Обстановка была крайне сложной. Едва только по радио объявляли посадку на рейс восточного или северо-восточного направления, как сотни людей с вещами и детьми бросались к «накопителю» (замечательное слово, особенно для этих вот условий), и тут уж было совершенно не важно: на этот рейс у тебя билет, на другой ли; за сегодняшнее, вчерашнее, завтрашнее число или, может, недельной давности; проходил ты регистрацию, сдавал багаж или нет, все пустяки, все мелочи. Главное, прорваться сквозь заветные двери: назад никакая сила тебя уже вытолкнуть не сможет.

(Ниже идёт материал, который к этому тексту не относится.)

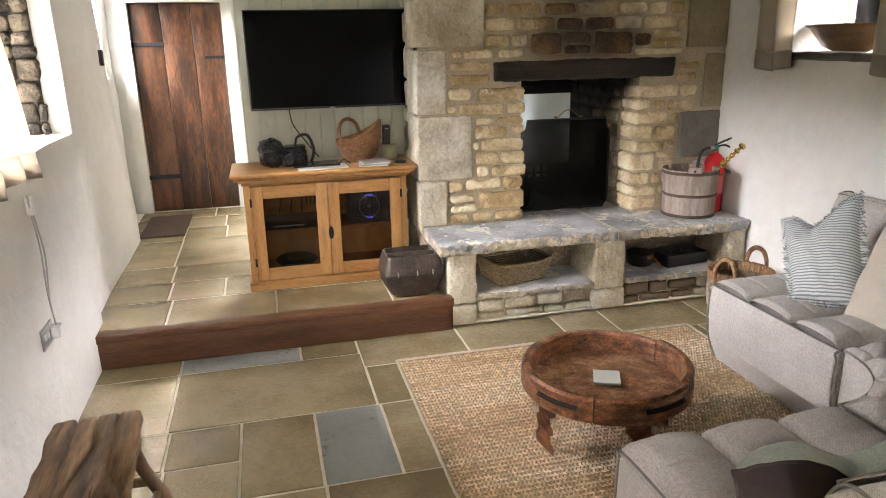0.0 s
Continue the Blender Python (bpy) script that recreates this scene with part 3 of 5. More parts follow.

Я нашел какую-то совершенно отчаявшуюся тетку с двухлетним малышом и огромным чемоданом и предложил ей свою помощь. Взяв малыша на руки, я стал пробираться сквозь толпу, следом за мной двигалась тетка с чемоданом. Теперь, с пацаном на руках, я имел полное моральное право работать локтями и всем телом, как угодно, да и народ, пусть нехотя, ворча и ругаясь, но человека с ребенком вперед все-таки пропускал. Я же при этом не чувствовал никаких угрызений совести: без меня эта тетка сидела бы здесь до второго пришествия.
И вот я в Южно-Сахалинске, который все здесь несколько фамильярно зовут просто Южным. Пограничники проверяют документы у пассажиров прямо в самолете. С интересом ждал какого-нибудь инцидента, но, к сожалению, ничего не произошло. Погода стоит премерзчайшая: туман, сквозь который сеет мелкий дождь, небо плотно закрыто тучами. Как сел наш самолет, непонятно.
При японцах[2] Южно-Сахалинск назывался Тоехара — Золотое поле. Очень символичное название для геологов.
Здание СахКНИИ[3] было в свое время выстроено американцами и подарено японцам для развития науки. Имеет оно форму боевого корабля, пушки которого нацелены на север, то есть на Россию. В самом здании — у лестниц широкие медные ступени, в двусветных окнах красивые витражные стекла, в коридорах веет прохладой и, к сожалению, все той же сыростью.